Seated in his office at a distance from its large windows, a small precaution against a potential blast or sniper’s bullet, a senior journalist told of an increase in threatening phone calls and text messages sent by the Taliban – and not just to senior or high-profile media personnel.

“It’s not just us, the faces on TV. They know the personal numbers of in-house employees, the desk in-charges; the people no one outside the organisation or a small circle would know about. Who is giving them these numbers?” the journalist asked, leaving his question unanswered.

As ever, in the murky world of the Taliban and its many offshoots pursuing agendas of their own, it is not always clear why certain media groups and personalities have incurred the Taliban’s wrath.

In some cases, such as Hamid Mir and Hasan Nisar’s, the Taliban’s calculations may be more apparent. “I’m a target of everyone,” Hamid Mir said ruefully. “That fatwa, with mine and Hasan Nisar’s picture at the top, well, with me they (the Taliban) say that, most recently, I promoted Malala. And with him (Nisar), it could be the sectarian issue or that he is seen as pro-Musharraf or that he uses strong language.”

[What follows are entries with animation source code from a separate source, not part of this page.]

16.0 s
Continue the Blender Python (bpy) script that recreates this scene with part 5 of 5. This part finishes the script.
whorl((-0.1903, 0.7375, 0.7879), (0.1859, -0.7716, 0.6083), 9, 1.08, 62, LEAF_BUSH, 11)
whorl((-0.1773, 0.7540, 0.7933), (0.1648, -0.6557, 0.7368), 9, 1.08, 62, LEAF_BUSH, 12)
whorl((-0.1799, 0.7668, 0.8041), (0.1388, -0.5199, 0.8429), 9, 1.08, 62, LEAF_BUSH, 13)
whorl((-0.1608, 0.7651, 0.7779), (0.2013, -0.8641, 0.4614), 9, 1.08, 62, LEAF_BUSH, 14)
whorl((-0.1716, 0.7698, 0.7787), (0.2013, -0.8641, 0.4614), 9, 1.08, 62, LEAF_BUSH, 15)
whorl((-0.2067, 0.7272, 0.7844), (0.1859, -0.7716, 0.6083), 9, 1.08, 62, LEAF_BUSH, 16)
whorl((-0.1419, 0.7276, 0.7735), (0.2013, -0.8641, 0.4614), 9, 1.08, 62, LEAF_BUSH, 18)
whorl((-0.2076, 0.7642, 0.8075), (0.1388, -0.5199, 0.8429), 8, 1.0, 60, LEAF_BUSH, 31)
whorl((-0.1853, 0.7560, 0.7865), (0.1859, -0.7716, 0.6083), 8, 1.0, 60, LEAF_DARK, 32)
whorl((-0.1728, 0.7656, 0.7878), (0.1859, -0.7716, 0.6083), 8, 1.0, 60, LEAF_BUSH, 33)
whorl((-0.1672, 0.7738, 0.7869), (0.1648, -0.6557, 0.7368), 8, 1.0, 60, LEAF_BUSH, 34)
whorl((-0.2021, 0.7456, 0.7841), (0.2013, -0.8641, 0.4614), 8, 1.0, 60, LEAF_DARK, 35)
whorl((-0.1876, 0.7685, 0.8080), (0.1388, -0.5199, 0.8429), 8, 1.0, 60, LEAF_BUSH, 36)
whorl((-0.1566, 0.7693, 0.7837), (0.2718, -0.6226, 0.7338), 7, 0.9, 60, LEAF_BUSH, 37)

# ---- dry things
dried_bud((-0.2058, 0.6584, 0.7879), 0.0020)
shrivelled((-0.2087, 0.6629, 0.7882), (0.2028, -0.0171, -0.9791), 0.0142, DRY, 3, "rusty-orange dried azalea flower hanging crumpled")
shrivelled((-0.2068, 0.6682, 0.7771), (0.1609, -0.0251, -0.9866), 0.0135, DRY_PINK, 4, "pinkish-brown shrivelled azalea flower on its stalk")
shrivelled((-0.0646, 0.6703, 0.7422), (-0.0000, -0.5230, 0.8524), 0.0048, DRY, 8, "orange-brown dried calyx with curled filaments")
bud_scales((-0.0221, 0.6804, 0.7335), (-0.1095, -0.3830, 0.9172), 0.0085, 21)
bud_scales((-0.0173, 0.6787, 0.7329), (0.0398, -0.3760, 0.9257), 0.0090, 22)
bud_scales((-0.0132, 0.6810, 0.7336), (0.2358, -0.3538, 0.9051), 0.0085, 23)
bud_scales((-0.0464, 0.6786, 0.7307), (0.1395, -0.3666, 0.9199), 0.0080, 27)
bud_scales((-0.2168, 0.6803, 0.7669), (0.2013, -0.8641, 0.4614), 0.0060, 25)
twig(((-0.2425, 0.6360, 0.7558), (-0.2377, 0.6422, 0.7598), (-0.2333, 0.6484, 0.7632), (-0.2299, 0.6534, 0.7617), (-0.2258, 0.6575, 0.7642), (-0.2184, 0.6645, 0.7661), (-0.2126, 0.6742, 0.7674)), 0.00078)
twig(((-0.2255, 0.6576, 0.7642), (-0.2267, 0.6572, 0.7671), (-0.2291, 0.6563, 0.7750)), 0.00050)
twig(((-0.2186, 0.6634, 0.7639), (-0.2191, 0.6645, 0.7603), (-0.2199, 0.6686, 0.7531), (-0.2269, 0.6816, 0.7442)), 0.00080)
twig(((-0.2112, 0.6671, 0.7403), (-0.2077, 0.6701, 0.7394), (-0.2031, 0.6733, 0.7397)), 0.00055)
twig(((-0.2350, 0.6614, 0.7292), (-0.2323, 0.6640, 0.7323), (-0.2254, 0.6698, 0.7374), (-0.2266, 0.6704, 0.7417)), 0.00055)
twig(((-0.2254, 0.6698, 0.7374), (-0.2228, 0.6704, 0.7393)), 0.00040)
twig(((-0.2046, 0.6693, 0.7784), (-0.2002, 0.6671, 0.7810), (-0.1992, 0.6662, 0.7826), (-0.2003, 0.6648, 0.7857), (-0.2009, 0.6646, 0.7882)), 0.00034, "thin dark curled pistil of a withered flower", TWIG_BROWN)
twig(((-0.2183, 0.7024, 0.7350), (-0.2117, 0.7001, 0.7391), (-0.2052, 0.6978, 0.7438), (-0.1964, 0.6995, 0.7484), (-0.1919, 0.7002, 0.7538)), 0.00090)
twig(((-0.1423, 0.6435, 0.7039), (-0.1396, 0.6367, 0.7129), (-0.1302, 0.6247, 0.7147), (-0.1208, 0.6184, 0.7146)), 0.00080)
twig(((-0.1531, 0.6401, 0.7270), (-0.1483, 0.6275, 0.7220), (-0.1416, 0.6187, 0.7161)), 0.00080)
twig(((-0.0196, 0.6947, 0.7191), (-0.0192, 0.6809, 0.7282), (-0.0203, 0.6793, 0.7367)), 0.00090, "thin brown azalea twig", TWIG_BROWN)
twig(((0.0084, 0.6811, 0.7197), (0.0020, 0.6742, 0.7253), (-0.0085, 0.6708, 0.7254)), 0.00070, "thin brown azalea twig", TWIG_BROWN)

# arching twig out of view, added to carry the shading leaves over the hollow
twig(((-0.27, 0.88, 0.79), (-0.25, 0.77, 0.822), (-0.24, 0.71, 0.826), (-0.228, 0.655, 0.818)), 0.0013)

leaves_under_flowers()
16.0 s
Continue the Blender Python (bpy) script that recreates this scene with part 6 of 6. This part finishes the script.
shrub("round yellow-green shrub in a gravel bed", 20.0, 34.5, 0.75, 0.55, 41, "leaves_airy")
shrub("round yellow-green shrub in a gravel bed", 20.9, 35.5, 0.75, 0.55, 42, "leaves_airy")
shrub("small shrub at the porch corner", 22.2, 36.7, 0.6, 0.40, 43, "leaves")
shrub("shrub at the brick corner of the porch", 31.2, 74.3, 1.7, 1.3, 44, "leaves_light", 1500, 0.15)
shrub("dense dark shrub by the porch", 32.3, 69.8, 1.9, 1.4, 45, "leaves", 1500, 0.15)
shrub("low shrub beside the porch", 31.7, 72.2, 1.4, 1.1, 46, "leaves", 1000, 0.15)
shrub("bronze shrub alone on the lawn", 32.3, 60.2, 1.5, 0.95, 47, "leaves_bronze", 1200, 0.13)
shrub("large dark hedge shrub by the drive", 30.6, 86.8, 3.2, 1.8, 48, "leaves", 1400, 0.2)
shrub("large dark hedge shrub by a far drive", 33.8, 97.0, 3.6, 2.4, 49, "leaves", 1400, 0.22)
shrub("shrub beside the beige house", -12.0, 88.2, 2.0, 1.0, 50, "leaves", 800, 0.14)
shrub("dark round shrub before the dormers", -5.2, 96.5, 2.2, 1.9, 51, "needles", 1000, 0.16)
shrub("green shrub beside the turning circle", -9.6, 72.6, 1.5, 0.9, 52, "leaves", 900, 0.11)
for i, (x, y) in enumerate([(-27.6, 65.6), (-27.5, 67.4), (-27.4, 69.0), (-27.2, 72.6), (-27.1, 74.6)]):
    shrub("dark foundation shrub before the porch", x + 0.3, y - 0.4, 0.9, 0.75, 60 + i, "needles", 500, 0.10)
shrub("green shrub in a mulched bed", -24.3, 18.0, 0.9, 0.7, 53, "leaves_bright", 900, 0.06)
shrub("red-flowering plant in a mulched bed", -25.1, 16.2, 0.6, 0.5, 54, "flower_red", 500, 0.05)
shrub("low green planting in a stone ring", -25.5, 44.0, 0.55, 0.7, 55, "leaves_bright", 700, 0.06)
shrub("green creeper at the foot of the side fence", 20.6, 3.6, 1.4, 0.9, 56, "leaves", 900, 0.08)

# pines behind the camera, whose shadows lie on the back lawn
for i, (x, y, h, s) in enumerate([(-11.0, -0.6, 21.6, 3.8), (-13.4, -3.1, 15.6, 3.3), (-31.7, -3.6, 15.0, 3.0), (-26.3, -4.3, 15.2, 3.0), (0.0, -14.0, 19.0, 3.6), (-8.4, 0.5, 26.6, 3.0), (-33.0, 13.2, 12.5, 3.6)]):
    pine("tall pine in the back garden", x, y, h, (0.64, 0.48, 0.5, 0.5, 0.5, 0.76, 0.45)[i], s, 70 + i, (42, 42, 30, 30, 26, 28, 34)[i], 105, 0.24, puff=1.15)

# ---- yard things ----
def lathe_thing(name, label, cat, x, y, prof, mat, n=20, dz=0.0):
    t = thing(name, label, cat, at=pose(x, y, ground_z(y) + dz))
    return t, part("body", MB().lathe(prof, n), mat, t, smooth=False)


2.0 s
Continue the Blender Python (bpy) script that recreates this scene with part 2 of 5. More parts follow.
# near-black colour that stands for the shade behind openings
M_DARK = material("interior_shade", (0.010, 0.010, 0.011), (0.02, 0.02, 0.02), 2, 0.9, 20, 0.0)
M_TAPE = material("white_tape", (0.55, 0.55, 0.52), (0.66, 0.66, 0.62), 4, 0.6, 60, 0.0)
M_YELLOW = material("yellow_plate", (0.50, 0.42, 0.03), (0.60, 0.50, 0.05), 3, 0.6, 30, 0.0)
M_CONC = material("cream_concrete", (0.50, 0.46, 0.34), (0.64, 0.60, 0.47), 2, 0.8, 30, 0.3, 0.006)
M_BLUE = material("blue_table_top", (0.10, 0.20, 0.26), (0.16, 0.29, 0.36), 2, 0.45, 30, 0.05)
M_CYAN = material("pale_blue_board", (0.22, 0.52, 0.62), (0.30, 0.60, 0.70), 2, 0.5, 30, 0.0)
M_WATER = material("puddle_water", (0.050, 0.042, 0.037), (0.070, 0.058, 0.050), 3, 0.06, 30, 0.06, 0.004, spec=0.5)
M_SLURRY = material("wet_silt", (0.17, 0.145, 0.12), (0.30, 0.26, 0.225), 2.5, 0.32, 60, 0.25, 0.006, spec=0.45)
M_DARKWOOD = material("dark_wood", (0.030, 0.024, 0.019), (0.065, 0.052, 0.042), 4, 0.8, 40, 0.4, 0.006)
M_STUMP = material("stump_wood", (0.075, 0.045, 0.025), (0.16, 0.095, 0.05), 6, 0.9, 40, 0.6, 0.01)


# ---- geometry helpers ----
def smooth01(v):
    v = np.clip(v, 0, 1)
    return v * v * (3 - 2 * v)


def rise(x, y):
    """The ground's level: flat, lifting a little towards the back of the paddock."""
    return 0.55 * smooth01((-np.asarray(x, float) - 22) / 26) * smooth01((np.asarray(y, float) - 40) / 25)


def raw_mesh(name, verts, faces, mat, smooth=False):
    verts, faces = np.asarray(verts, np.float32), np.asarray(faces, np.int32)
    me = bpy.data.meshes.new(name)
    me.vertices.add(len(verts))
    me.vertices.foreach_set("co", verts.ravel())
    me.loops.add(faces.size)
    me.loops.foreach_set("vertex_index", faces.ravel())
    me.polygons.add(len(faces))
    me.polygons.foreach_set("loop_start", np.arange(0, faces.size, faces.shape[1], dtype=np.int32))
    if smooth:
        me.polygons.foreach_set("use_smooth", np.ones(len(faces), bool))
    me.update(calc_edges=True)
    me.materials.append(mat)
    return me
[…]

But M. Ziauddin, the executive editor of the Express Tribune, said the Express media group is unsure why it has become a repeated target of the Taliban. “The sectarian thing could be a reason. But the Urdu channel and newspaper coverage is not very different to the other mainstream competition.”

With full and proper explanations yet to be mooted, the vortex of conspiracy has spawned some darker theories about the true origins of the campaign against the media. “Who does it suit, intimidating the media to give the Taliban narrative more airtime?” a TV news director asked, speaking on the condition of anonymity. “It’s obvious: the establishment.”

The director claimed that a by-product of the media’s growing criticism of the Taliban in Pakistan is that it has affected how the Afghan Taliban are perceived.
“You hear the anchors saying it more and more, ‘Enough of this good Taliban, bad Taliban nonsense,’” he said.

“But it’s 2014 and all eyes will be on Afghanistan, so they need to keep the Taliban narrative alive, to keep it legitimate. They are stakeholders, remember?”
Whatever the true origins of the threat to the media, this much is clear: journalists expect little respite. A newspaper editor said, “My understanding is that (the TTP) intend to make a big impact by targeting a big media house or a leading anchor or editor to assess the reaction.”

The editor continued: “The failure of media houses and journalists to draw up a joint strategy and raise a collective voice goes in the TTP’s favour. It’s only a matter of time before they carry out their first major attack.”